Eban, a prominent Labor member of the Knesset, spoke to an audience of 1,500 at the Beth El Synagogues last Saturday night. For Israel, he said, the war in Lebanon should have been a three-day affair, limited to driving the PLO terrorists to a distance “from which no Israeli man, woman, child or home would be in range” of their rockets and artillery.

But the objectives of the war, he explained, became a stable Lebanon under the leadership of the Christian Phalangists, that would make peace with Israel, the expulsion of Syrian forces, the weakening of Soviet influence and the removal of Palestinian terrorists from Israel’s borders.

‘None of these objectives were achieved,” the Israeli diplomat said, “and it is questionable whether they were achievable at all. Syria now strides across the Lebanese arena as the great victor, where as Israel, whose aims won a speedy and total victory, is now considering how to eliminate its presence from the very arena of its victory.”

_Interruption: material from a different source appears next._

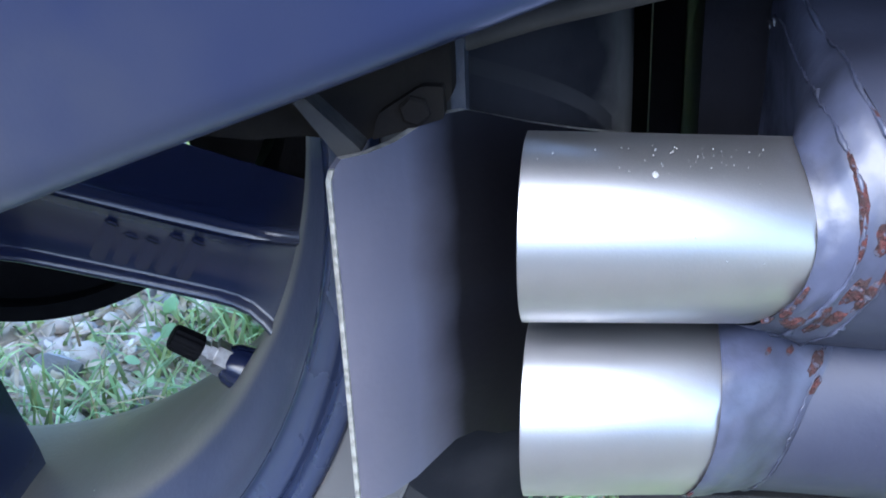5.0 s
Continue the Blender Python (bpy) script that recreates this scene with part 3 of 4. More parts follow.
def on_barrel(deg, y, r, turn=0.0):
    """A frame on the inside of the rim: x along the rim, z towards the axle."""
    a = radians(deg)
    out = Vector((-math.cos(a), 0, -math.sin(a)))
    along = Vector((-math.sin(a), 0, math.cos(a)))
    m = Matrix((along, out.cross(along), out)).transposed().to_4x4()
    return Matrix.Translation((r * math.cos(a), y, r * math.sin(a))) @ m @ pose(0, 0, 0, 0, 0, turn)


part("balance_weight", slab((0.050, 0.012, 0.004), 0.0012), WEIGHT, wheel, "grey stick-on balance weight", m=on_barrel(209.5, -0.0530, 0.2114, 0) @ pose(0, 0, 0, 4))
for dd in (-6.6, 6.6):
    part("glue_smear", slab((0.008, 0.008, 0.002), 0.0008), GLUE, wheel, "white glue smear", m=on_barrel(209.5 + dd, -0.0535, 0.2116, 20))

# belt pulley on the far side
def drop(mid, r0, r1, w0, w1, n=28):
    loop = []
    for k in range(n):
        t = 2 * math.pi * k / n
        c, s = math.cos(t), math.sin(t)
        u, w = math.copysign(abs(c) ** 0.7, c), math.copysign(abs(s) ** 0.8, s)
        q = (w + 1) / 2
        loop.append(polar(r0 + (r1 - r0) * q, mid + u * (w0 + (w1 - w0) * q)))
    return loop


pulley = part("belt_pulley", plate("belt_pulley", ring2d(0.156, 128), [h for i in range(6) for h in (drop(76 + 60 * i, 0.083, 0.132, 4, 17), drop(100 + 60 * i, 0.064, 0.112, 11, 6))][:-1], 0.097, 0.108, 0.001), BLACK, wheel, "black drive belt pulley")
part("pulley_rim", lathe("pulley_rim", [(0.088, 0.148), (0.088, 0.156), (0.122, 0.156), (0.122, 0.148)], 128, True), BLACK, wheel)


# sidewall lettering
def lettering(name, words, r, deg, size, y, mat, parent, label, depth=0.0008, spread=1.0, slant=0.0, bold=0.0):
    """Raised letters bent round the tyre's side, reading clockwise from deg, their tops outwards."""
    c = bpy.data.curves.new(name, "FONT")
    c.body, c.size, c.extrude, c.resolution_u = words, size, depth, 3
    c.space_character, c.shear, c.offset = spread, slant, bold
    tmp = bpy.data.objects.new(name, c)
    scene.collection.objects.link(tmp)
    bpy.context.view_layer.update()
    d = bpy.data.meshes.new_from_object(tmp.evaluated_get(bpy.context.evaluated_depsgraph_get()))
    bpy.data.objects.remove(tmp)
    bpy.data.curves.remove(c)
    for v in d.vertices:
        a = radians(deg) - v.co.x / r
        q = r + v.co.y
        v.co = (q * math.cos(a), y - v.co.z - 0.16 * max(0, min(0.02, q - 0.240)), q * math.sin(a))
    d.materials.append(mat)
    return part(name, d, mat, parent, label)


lettering("size_lettering", "180 / 55 ZR 17", 0.2440, 77.4, 0.0142, -0.0872, LETTER, wheel, "dark tyre size lettering", spread=1.22, bold=0.0004)
lettering("size_lettering", "M/C", 0.2475, 47.5, 0.0080, -0.0872, LETTER, wheel, "dark tyre size lettering")
lettering("script_lettering", "Radial", 0.2390, 180.4, 0.0232, -0.0868, SCRIPT, wheel, "raised script on the tyre's side", depth=0.0010, spread=1.38, slant=0.38, bold=-0.0003)
bar = slab((0.0235, 0.0016, 0.0011), 0.0003)
bar_mesh = bpy.data.meshes.new("sidewall_bar")
bar.to_mesh(bar_mesh)
bar.free()
for i, (deg, s) in enumerate(((181.5, 1.15), (186.0, 0.8), (188.5, 0.6), (191.5, 0.8), (194.5, 0.5), (197.0, 0.8), (199.5, 0.6), (202.0, 0.8), (205.5, 1.0), (208.5, 0.8), (212.0, 0.8), (109.5, 1.2), (80.5, 1.2))):
    px, pz = polar(0.2465, deg)
    part("sidewall_bar", bar_mesh, RUBBER, wheel, m=pose(px, -0.0880, pz, 0, -deg, 0) @ pose(0, 0, 0, 0, 0, -13) @ Matrix.Diagonal((0.75 * s, 1, 1, 1)))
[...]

ISRAEL CAN’T BE BLAMED FOR THE FIGHTING IN LEBANON

Eban insisted that “Israel can’t be blamed for the fighting in Lebanon. We made a serious effort before we left to bring about an agreement between the Druze and Phalangists. It is absolute nonsense to accuse us of having left behind a vacuum, Is the United States a vacuum?” he asked.

He said that to compare Lebanon to Vietnam is an “exaggeration.” In Eban’s opinion the situation is closer to that in northern Ireland where Protestants and Catholics have been battling each other for more than 100 years. “To ask us to solve hatreds in the Lebanese mountains is not a legitimate charge” Eban said, “The only difference of opinion in Israel is concerning the pace of withdrawal. The government wants the withdrawal to take place in two phases, while the opposition wants a swifter withdrawal in two months.”